When the thin veneer of civilization disintegrates, Buñuel’s bourgeois guests descend into brutal savagery, breaking down walls to get at water pipes; committing suicide and demanding the sacrificial death of the host; and turning to magic, dreams, and narrative for consolation and release. Their mysterious inability to leave the room is experienced as a failure of will—perhaps no more mysterious than the one that prevents citizens from changing the totally corrupt economic, social, and political systems on which their own privileges (and the miseries of the servants and other have-nots) are based.


Trailer
posted by Carillon (3 comments total) 3 users marked this as a favorite
 
I think the first Buñuel movie I've seen. I guess it is a satire, but it felt more horror to me than skewering of a social class. Ebert talks about how this is taking on the Francoist elite, and I think I would have liked to see more of that. Maybe he makes them too human? I know folks say we aren't supposed to sympathize with those trapped, but I had a hard time not feeling for the plight. And it didn't feel like it was of their own making?

Very interesting film, excited to check out Discrete Charm next.
posted by Carillon at 10:09 AM on April 10


I didn't really buy Ebert's argument that it was a Francoist parable - but I actually was okay not having things explained. It hit my X-Files episode sweet spot of "just supernatural enough".
posted by EmpressCallipygos at 10:15 AM on April 10 [2 favorites]
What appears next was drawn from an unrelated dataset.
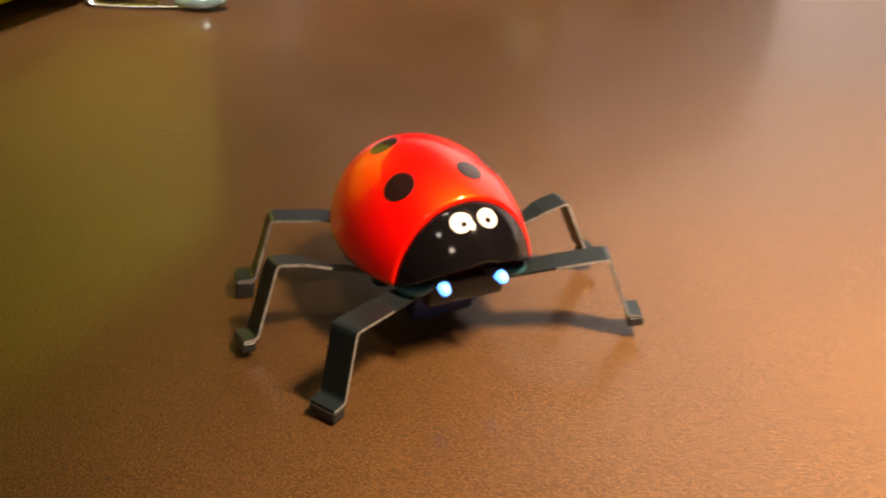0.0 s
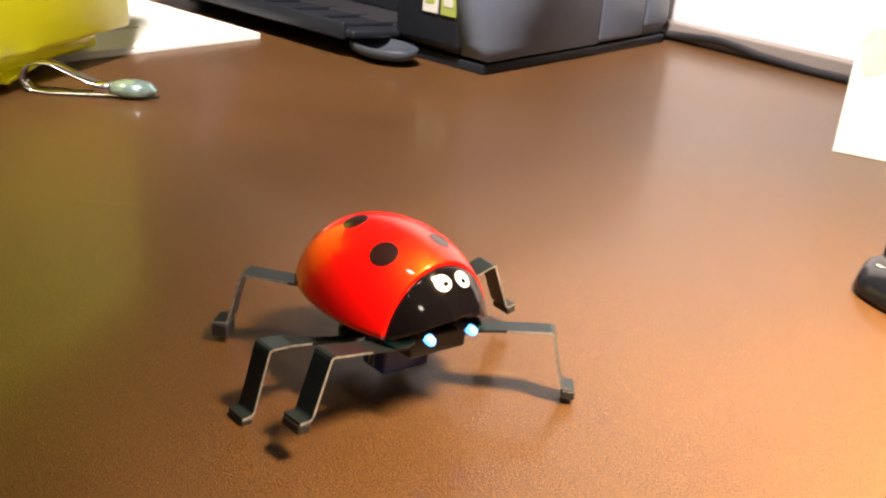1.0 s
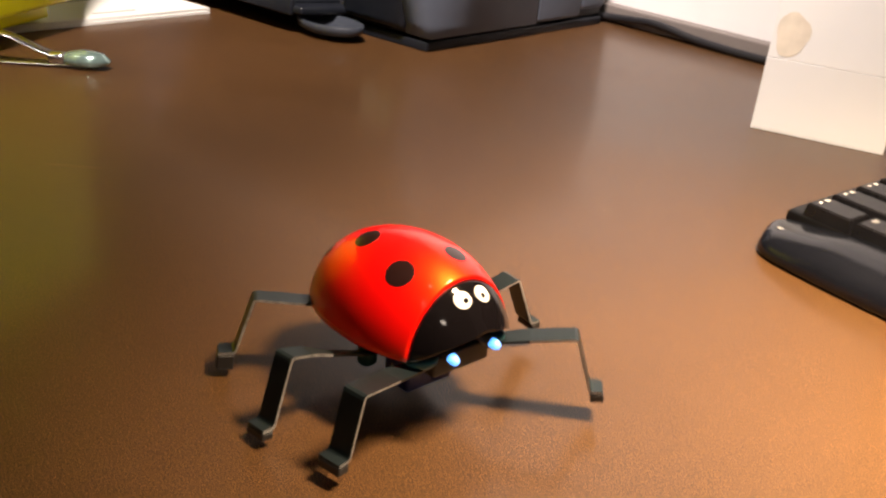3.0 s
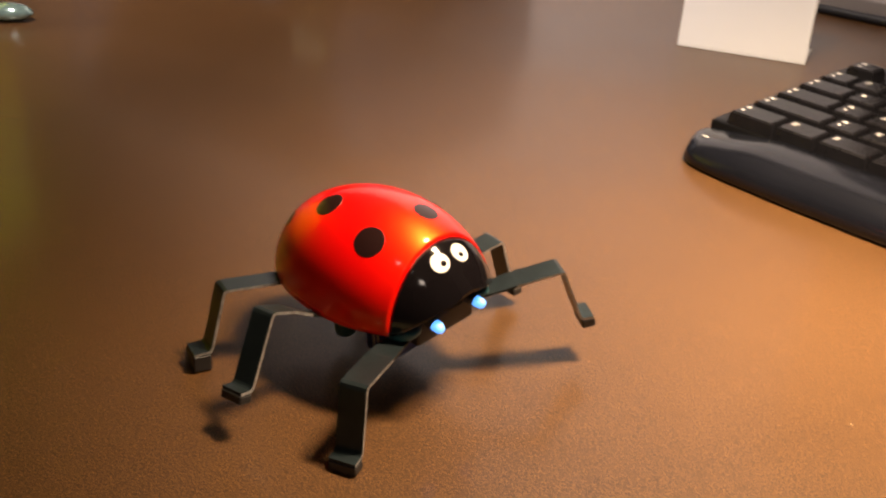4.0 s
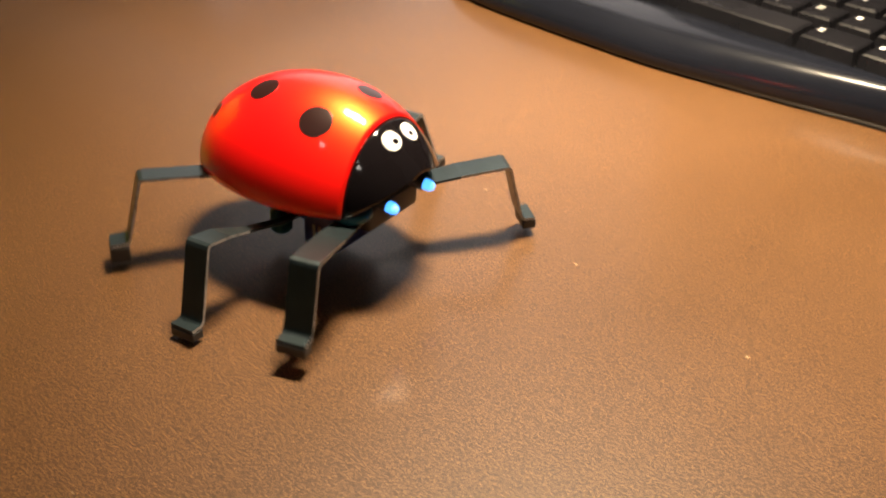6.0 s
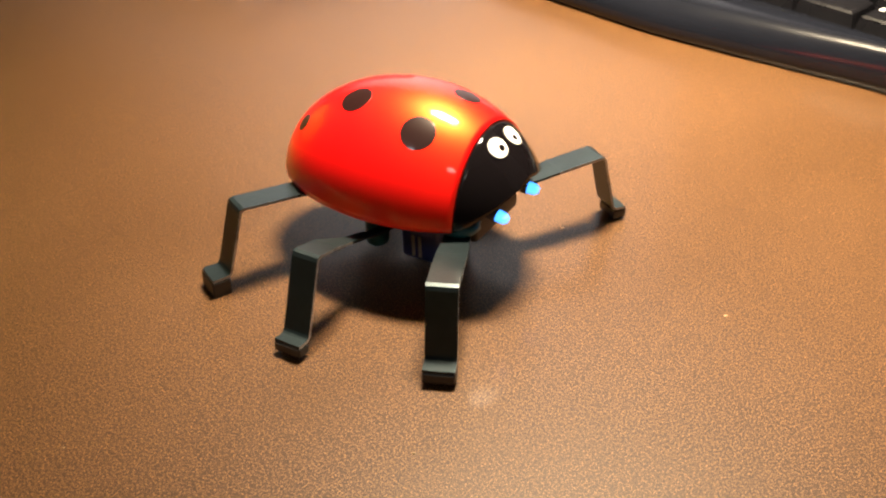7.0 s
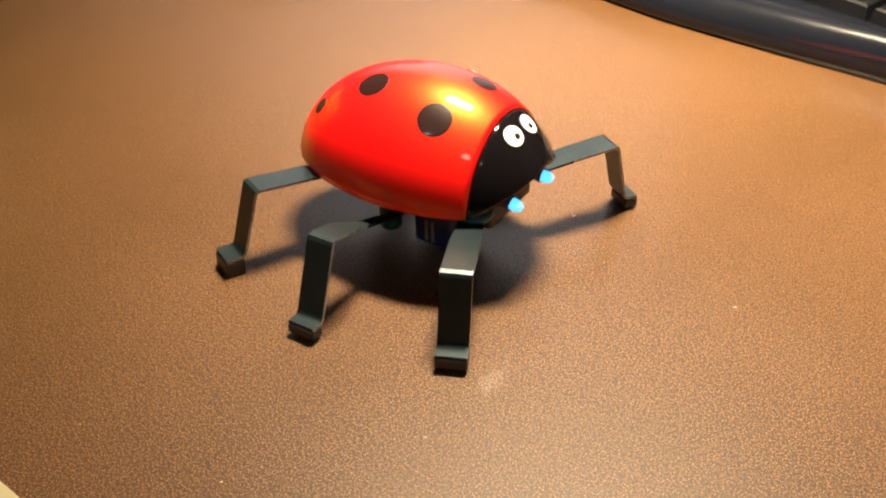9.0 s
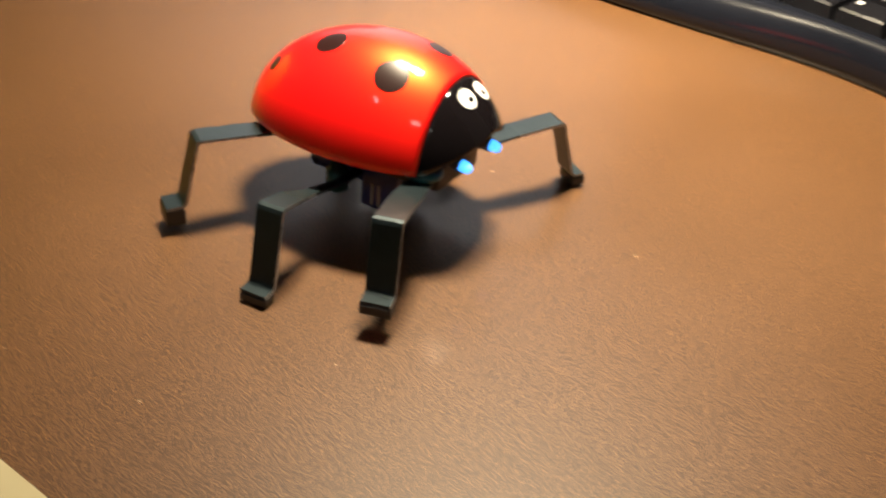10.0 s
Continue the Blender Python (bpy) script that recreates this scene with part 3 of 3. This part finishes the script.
# ---- how the toy walks ----
# t, x, y, z, roll, pitch, heading
BODY = [
    (0, -0.2213, -0.0951, -0.0037, -0.6, -0.2, -58.4),
    (0.5, -0.2103, -0.1000, -0.0006, 5.2, -1.5, -52.0),
    (1, -0.2057, -0.1089, -0.0005, -4.6, -0.1, -48.5),
    (1.5, -0.1976, -0.1231, -0.0001, -6.3, -1.7, -48.0),
    (2, -0.1915, -0.1268, -0.0002, 5.5, -2.2, -55.1),
    (2.5, -0.1812, -0.1398, -0.0006, 7.0, -2.0, -50.0),
    (4, -0.1597, -0.1889, 0.0004, 5.5, -1.8, -49.0),
    (4.5, -0.1467, -0.2067, -0.0007, -3.1, -1.9, -43.1),
    (5, -0.1345, -0.2253, -0.0025, -1.2, 1.2, -53.4),
    (5.5, -0.0979, -0.2438, 0.0009, 5.3, -0.5, -43.5),
    (6.7, -0.0440, -0.2856, -0.0033, -0.3, -0.6, -37.2),
    (9.4, -0.0440, -0.2856, -0.0033, -0.3, -0.6, -37.2),
    (9.5, -0.0459, -0.2848, -0.0054, -5.7, -0.6, -36.8),
    (10, -0.0385, -0.2995, -0.0015, -5.9, 0.1, -36.1),
]
# gait: +1 right middle, left front and left rear feet up; -1 the other three
GAIT = [(0, 0), (.12, 1), (.28, -1), (.47, 1), (.65, -1), (.83, 1), (1.02, -1), (1.2, 1), (1.42, -1), (1.8, -1), (2.03, 1), (2.2, -1), (2.42, 1), (2.66, 1), (2.9, -1), (3.12, 1), (3.35, -1), (3.57, 1), (3.8, -1), (4, 1), (4.2, -1), (4.4, 1), (4.57, -1), (4.75, 1), (4.92, -1), (5.13, 1), (5.31, -1), (5.49, 1), (5.67, -1), (5.87, 1), (6.07, -1), (6.27, 1), (6.5, -1), (6.7, 0), (9.42, 0), (9.58, -1), (9.76, 1), (9.95, -1), (10.0, -1)]
# each leg: t, azimuth, lift and twist
RIGHT_FRONT = [
    (0, -60.0, 1.7, -1.9), (0.5, -76.1, 4.3, -1.6), (1, -87.1, 5.1, 0.8), (1.5, -83.7, 1.9, -1.9), (2, -60.3, 3.1, -2.8),
    (2.5, -71.4, 4.0, -2.5), (4, -70.0, 1.5, -1.9), (4.5, -88.2, 6.2, -1.4), (5, -59.4, 2.8, -0.0), (5.5, -68.0, 3.3, -3.4),
    (6.7, -67.3, 1.6, -0.6), (9.4, -67.3, 1.6, -0.6), (9.5, -66.5, -0.1, -1.0), (10, -76.8, -0.3, 1.7),
]
RIGHT_MIDDLE = [
    (0, -86.8, 7.7, 6.6), (0.5, -86.3, 18.6, 3.2), (1, -88.1, -2.5, -1.2), (1.5, -89.3, -4.4, 0.5), (2, -85.7, 17.2, 2.4),
    (2.5, -86.5, 19.3, 2.3), (4, -87.3, 19.4, 5.0), (4.5, -91.3, 0.4, 3.1), (5, -86.9, 6.4, 3.1), (5.5, -87.1, 19.2, 4.2),
    (6.7, -90.4, 7.0, 0.9), (9.4, -90.4, 7.0, 0.9), (9.5, -88.8, 3.8, 0.4), (10, -89.7, -1.7, 1.4),
]
RIGHT_REAR = [
    (0, -100.7, 3.2, 1.2), (0.5, -116.8, 5.1, -1.9), (1, -139.1, -2.0, -2.5), (1.5, -132.8, 1.4, -2.2), (2, -98.4, 5.7, 1.6),
    (2.5, -103.2, 7.9, 2.2), (4, -107.4, 6.4, 2.5), (4.5, -135.9, 0.7, 1.2), (5, -103.4, -0.5, 6.5), (5.5, -112.0, 3.7, 3.5),
    (6.7, -115.6, 2.5, -0.6), (9.4, -115.6, 2.5, -0.6), (9.5, -109.6, 4.3, 3.8), (10, -124.5, -2.7, -2.1),
]
LEFT_FRONT = [
    (0, 66.2, 8.7, 0.3), (0.5, 58.0, 5.0, 1.0), (1, 44.9, 4.4, -1.9), (1.5, 42.1, 5.7, 1.9), (2, 70.5, 7.4, 1.3),
    (2.5, 52.1, 5.4, 2.5), (4, 56.7, 6.9, 2.4), (4.5, 35.8, 3.7, -1.3), (5, 65.1, 5.9, 0.3), (5.5, 57.7, 5.9, 7.0),
    (6.7, 57.1, 1.6, 1.6), (9.4, 57.1, 1.6, 1.6), (9.5, 59.1, 8.6, 4.3), (10, 54.0, 7.0, 2.7),
]
LEFT_MIDDLE = [
    (0, 87.7, 11.5, 1.6), (0.5, 87.1, -2.9, -0.9), (1, 89.5, 15.3, 3.2), (1.5, 89.8, 18.6, 2.7), (2, 85.3, 0.7, 3.8),
    (2.5, 84.0, -0.6, 2.5), (4, 82.4, 1.2, 3.4), (4.5, 82.1, 13.2, -0.1), (5, 86.9, 9.5, -0.5), (5.5, 82.0, -1.3, 0.6),
    (6.7, 90.9, 3.5, -0.0), (9.4, 90.9, 3.5, -0.0), (9.5, 90.8, 7.9, -0.0), (10, 91.1, 7.6, 0.0),
]
LEFT_REAR = [(0, 121.0, 3.5, 0.0), (6.7, 118.0, 2.5, 0.0), (9.4, 118.0, 2.5, 0.0), (10, 121.0, 3.5, 0.0)]
# what a full step adds to each leg: azimuth and lift
STEP = {"right_front": (RIGHT_FRONT, 8.0, 0.5), "right_middle": (RIGHT_MIDDLE, 1.5, 11.5), "right_rear": (RIGHT_REAR, 13.0, 2.0), "left_front": (LEFT_FRONT, 9.0, 0.5), "left_middle": (LEFT_MIDDLE, -1.5, -9.0), "left_rear": (LEFT_REAR, 13.0, -2.0)}


def gait(t):
    for (a, va), (b, vb) in zip(GAIT, GAIT[1:]):
        if a <= t <= b:
            k = (t - a) / (b - a)
            return va + (vb - va) * (0.5 - 0.5 * math.cos(math.pi * k))
    return GAIT[-1][1]


def between(table, t, col):
    return float(np.interp(t, [r[0] for r in table], [r[col] for r in table]))


def stepped(table, t, col, size):
    """The table's value, with steps of that size between its times."""
    miss = [r[col] - size * gait(r[0]) for r in table]
    return size * gait(t) + float(np.interp(t, [r[0] for r in table], miss))


def motions():
    times = sorted({round(k * 0.1, 2) for k in range(101)} | {round(k * 0.05, 2) for k in range(200) if not 6.75 < k * 0.05 < 9.35})
    rows, legs = [], {key: [] for key in BUG_LEGS}
    for t in times:
        x, y, z, pitch, yaw = (between(BODY, t, c) for c in (1, 2, 3, 5, 6))
        roll = stepped(BODY, t, 4, 5.2)
        rows.append((t, pose(x, y, z, roll, pitch, yaw)))
        for key, (table, swing, lift) in STEP.items():
            turn = Matrix.Rotation(radians(stepped(table, t, 1, swing)), 4, "Z") @ Matrix.Rotation(radians(-stepped(table, t, 2, lift)), 4, "Y")
            legs[key].append((t, Matrix.Translation(pivot_of(key)) @ turn @ Matrix.Rotation(radians(between(table, t, 3)), 4, "X")))
    walk(BUG, rows)
    for key, leg in BUG_LEGS.items():
        walk(leg, legs[key])


motions()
This is one of my favourite movies, and I've watched it multiple times as I've introduced new people to it. I guess I never really thought too deeply about "what it all means". I just find the whole movie wonderful and darkly comic. In particular I love the notion of people knowing exactly what they should do, even if it's something basic like leaving a mansion, and not out fear or some overt supernatural power, just being unable to do so.

I also saw the The Discreet Charm of the Bourgeoisie, which I guess covers similar thematic ground, but somehow I didn't connect with that film as much - too surrealist and disjointed for my tastes, at least at the time. I'd be curious to hear what others think though.